"Intrapreneurs" are workers with innovative ideas and the ability to act on them quickly.
Vijay Govindarajan, professor at the Tuck School of Business at Dartmouth College, and Jatin Desai, CEO of The Desai Group, write in the Harvard Business Review about how to spot them so you can put them to use and foster a start-up environment at your company.
Here's what helps them succeed:
Money isn't what drives them.
"The primary motivation for intrapreneurs is influence with freedom," Govindarajan and Desai write. "They want to be rewarded fairly, but money is not the starting point for them."

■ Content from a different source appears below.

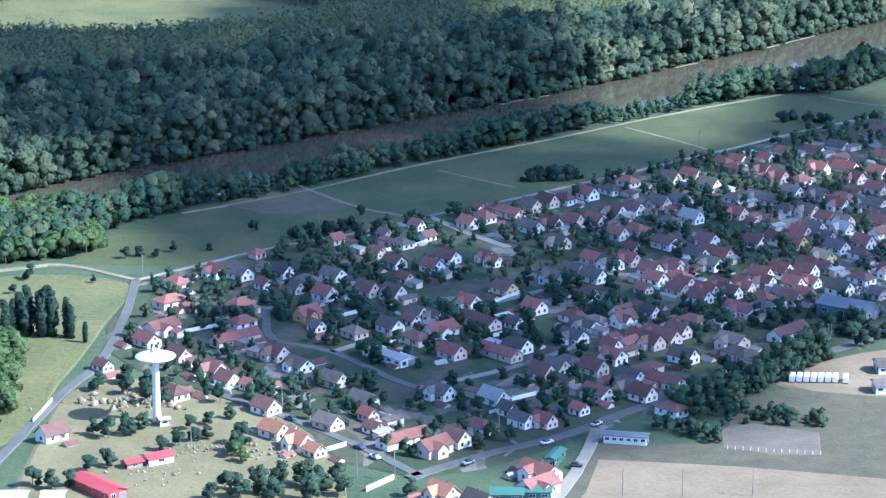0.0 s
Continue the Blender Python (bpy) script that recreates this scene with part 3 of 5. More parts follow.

They spot trends before everyone.
"[Intrapreneurs] are not sitting around waiting for the world to change; they're figuring out which part of the world is about to change, and they will arrive just in time to leverage their new insights," say the authors.
They "greenhouse" ideas.
Intrapreneurs never share their ideas until they're airtight. Good ideas are disruptive, but intrapreneurs know the value of testing (and re-testing) to ensure that idea clicks. "They do not act impulsively on a solution immediately, keenly aware of the need to honor the discovery phase for the new solution, giving it time to develop and crystallize," say the authors.
They know how to pivot.
Smart entrepreneurs know when to shift their business strategy from something that isn't working and intrapreneurs are no different. "Steve Jobs pivoted Apple from being an education and hobby computer company to a consumer electronics company," note the authors. "Wipro of India pivoted from being a small vegetable oil manufacturer to a software outsourcing powerhouse. CEO Tony Hsieh of Zappos pivoted from selling only shoes to becoming an online customer experience company." Look for the same in your workers.